This world is moving so fast. Everyday, we are given 24 hours to function, grow, sleep, breathe, talk, learn, love, and live. Things fill our days up–goals, work, conversations, stress. It’s hard to begin and end a day with buzzing energy and purpose when life itself seems to zap it all up in a short few hours. I have to focus on this, you tell your tired brain. I have to achieve that.
Achievements are great. They represent hard work paying off. They represent you mastering those 24 hours (or the many hours of work leading up to this specific day) and having something to check off your list with pride. Particularly big achievements sometimes call for cake, compliments, and celebrations, or they result in golden trophies or bragging rights. Whatever it is, achievements are supposed to make you feel good—and they do.
But what happens when you start to live for them? What happens when they turn your insides into a pit of shame when you aren’t number one in a specific instance or contest?

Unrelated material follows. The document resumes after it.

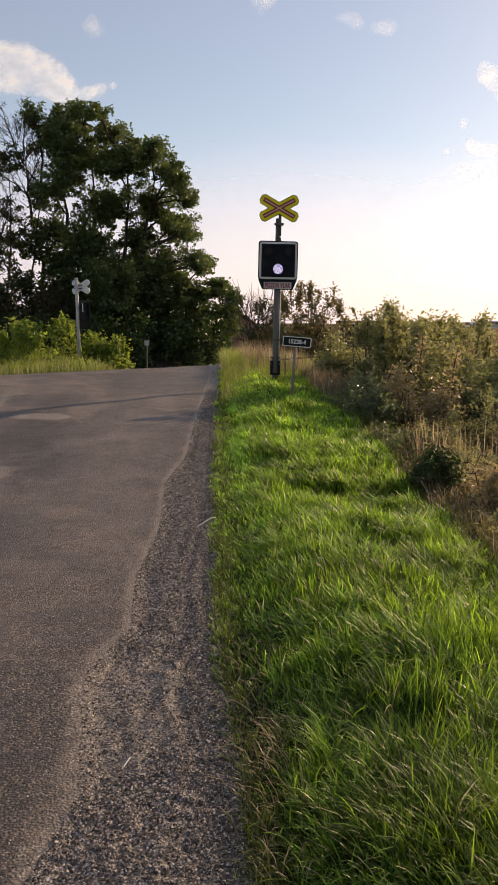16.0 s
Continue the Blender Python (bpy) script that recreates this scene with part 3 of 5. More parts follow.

What happens when you’re faced with the fact that it is physically and mentally impossible to be the best there ever was, because there’s always going to be someone who’s smarter, faster, wealthier, happier, and more successful?
This is a fact of life: there’s always going to be somebody who is better than you, even if it’s just on a particular day, competition, or test. You are not perfect, and you are never going to be. You are only human.
And does it really sound like living if you are only happy when you accomplish something? That’s 20 seconds of pride and excitement for yourself, and then it’s back to the drawing board, raising the bar for achievements even higher in because it’s impossible to be happy if you can’t reach the next big thing.
I absolutely struggle with this personally. I want to fulfill bigger dreams and work for a perfect report card, plus gain more blog views and obtain all the other titles and accomplishments society tells me I should decorate myself with.
Personal happiness isn’t enough, It whispers. You need to be academically and athletically superior, plus people need to like you, you need to look good in pictures and have interesting hobbies, and also you need to be a really good person.
If you’re like me, the voice in your head never stops and neither does its lists of “required” achievements and goals. If you’re like me, there have been times when you realize that you’ve begun to believe all the love you’ve received from others is directly correlated to your accomplishments. If you’re like me, you’ve had times when you feel like you’ll never be “good enough.” All of these ideas are simply wrong.
What even is “good enough”? Whose scale are we measuring this worth on? And why do we believe we need accomplishments to prove our existence, to prove our worth, when true worth comes from just being alive? You exist on this planet, therefore you are more than good enough.
I’ll say it again for the people in the back, and myself:
You exist on this planet, therefore you are more than good enough.